The prime minister’s pledge to ban gas boilers from new homes by 2023 has been withdrawn.
The promise first appeared on the Downing Street website this week attached to Mr Johnson’s climate plan.
But the date was later amended, with the PM’s office claiming a “mix-up”.
The original statement from Number 10 announced this goal; “2023 – Implement a Future Homes Standard for new homes, with low carbon heating and world-leading levels of energy efficiency.”
That means no room for gas central heating, which is a major contributor to the emissions over-heating the climate.
The latest version of the 10-point climate plan on the Number 10 website includes the line: “Homes built to Future Homes Standard will be ‘zero carbon ready’ and have 70-80% lower carbon emissions than those built to current standards.”
Crucially there’s no target attached to the new version of the policy – the 2023 date has disappeared.
A Downing Street spokesperson told BBC News there had been a “mix-up”, saying: “The government wants to implement the measures under the Future Homes Standard in the shortest possible timeline.
“We’ve consulted on introducing this by 2025 and will set out further details in due course.”
But Andrew Warren from the British Energy Efficiency Federation said: “It’s unbelievable to think there would have been a ‘mix-up’ on a really important prime minister’s document like this.
“Are we expected to believe they can’t tell the difference between a 3 and a 5? Here we go again.”
Mr Warren harked back to 2015, when the government was preparing to introduce a zero-carbon home standard.
At the last minute, the home-builder Persimmon lobbied the Chancellor George Osborne to get the measure scrapped.
Persimmon said the standard would make homes unaffordable, but engineers said better-insulated homes saved money on bills.
If homes are well insulated they can also use low-energy electric heat pumps, which suck warmth from the surrounding ground or air – a bit like a fridge in reverse.
Hydrogen will also be used to heat some low-carbon homes, although it’s expensive, so it’s not ideal for poorly insulated houses.
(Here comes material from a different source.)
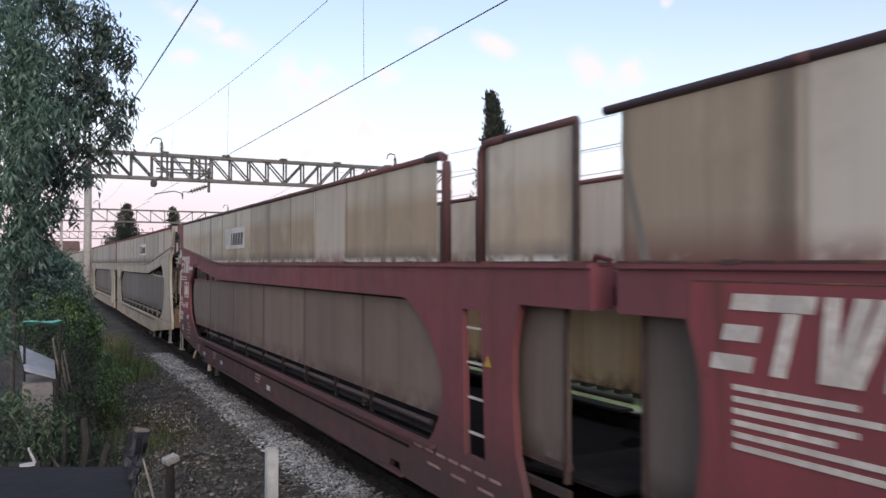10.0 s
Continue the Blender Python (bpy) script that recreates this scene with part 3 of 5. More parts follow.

Mr Warren added: “Some of the major house-builders simply don’t want to change the way they build homes. They have a plan for building and they want to stick with it.”
A spokesperson for the Home Builders Federation rejected that. He said: “The industry is committed to deliver its carbon saving objectives as soon as can be realistically achieved.
“The Future Homes Standard contains ambitious deadlines that pose enormous challenges for all parties involved including developers, suppliers, energy companies in terms of skills, design, energy infrastructure and the supply chain.
“We will continue to engage to ensure requirements are realistic and deliverable – but any proposals to advance the timetables already set out (for 2025) would cause significant concern.”
A Persimmon spokesperson said it hadn’t contacted the government to get the 2023 date removed.
Joe Giddings from the Architects Climate Action Network told BBC News: “The industry needs to halve emissions by 2030. As such, the more ambitious timeline for 2023 was welcome – we called for this when the government ran its consultation earlier this year.
“To see this ambition speedily retracted is frustrating and will set the industry back.”
He said the 10-point plan should include not just emissions from heating and cooking, but also the emissions from building a new property.
More and more architects are urging the government to reduce demolition and re-building to reduce construction emissions.
Alan Whitehead MP, shadow minister for energy and the green new deal, said: “It’s deeply worrying the Government is already rowing back on one of its key pledges and can’t make its mind up on the future of home heating.
“Boris Johnson’s low-carbon 10-point plan is already falling to pieces within just days of being announced with one commitment mysteriously vanishing and government admitting that only £3bn of the funding is new.”